​27 milionów złotych - tyle w sumie winni są lubelskiemu Zarządowi Transportu Miejskiego gapowicze. W tym gronie są tacy, którzy biją "rekordy" - być może światowe.

W 2022 roku kontrolerzy lubelskiego ZTM wystawili 19 492 mandaty na łączną kwotę ok. 4 mln zł.

Obecnie w Lublinie "rekordzistami" wśród gapowiczów jest dwóch mężczyzn. 29-latek ma 284 wystawione mandaty, a jego zadłużenie wynosi obecnie ponad 76,7 tys. zł. Z kolei 52-latek ma 302 mandaty, a zadłużenie wynosi obecnie blisko 79,9 tys. zł. Obaj są absolutnymi liderami niechlubnej statystyki. Co ciekawe, ich zadłużenie cały czas rośnie, bo należności już dawno trafiły do komornika.

W przypadku wykrycia pasażera, który podróżuje komunikacją miejską bez ważnego biletu lub uprawnienia do ulgowych albo bezpłatnych przejazdów, kontrolerzy wystawiają wezwanie do zapłaty za "jazdę na gapę".

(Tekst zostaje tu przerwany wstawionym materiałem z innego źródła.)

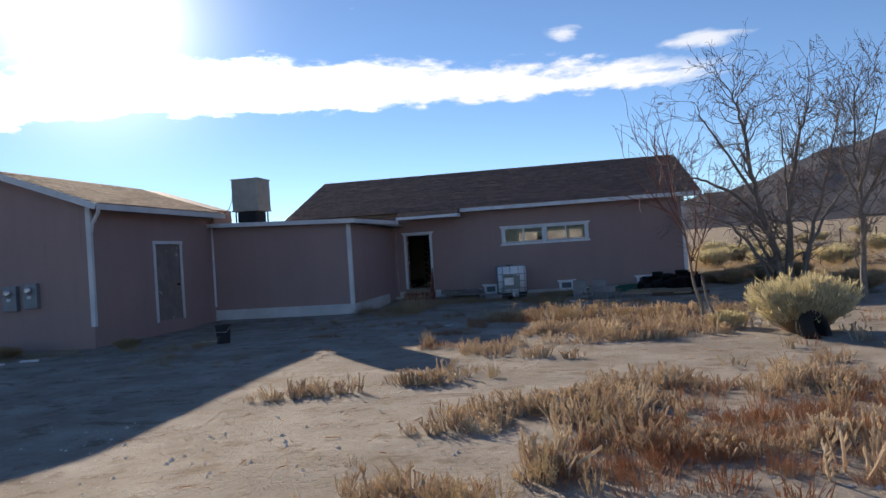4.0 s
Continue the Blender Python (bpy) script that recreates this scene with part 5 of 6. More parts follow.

Najtaniej jest zapłacić bezpośrednio u kontrolera (gotówką lub bezgotówkowo, np. kartą płatniczą). Wtedy pasażer otrzymuje 40-procentową bonifikatę. Upust 30 procent otrzyma, gdy opłata zostanie wniesiona terminie 7 dni od momentu otrzymania mandatu. Po tym terminie pasażer zobowiązany jest zapłacić pełną kwotę, czyli 230 zł.

Gdy sprawa trafi do komornika jest już blisko 700 zł - ostrzega Monika Fisz z ZTM. Skuteczność windykacji należności nie odbiega od "średniej krajowej" i oscyluje w granicy 30 proc.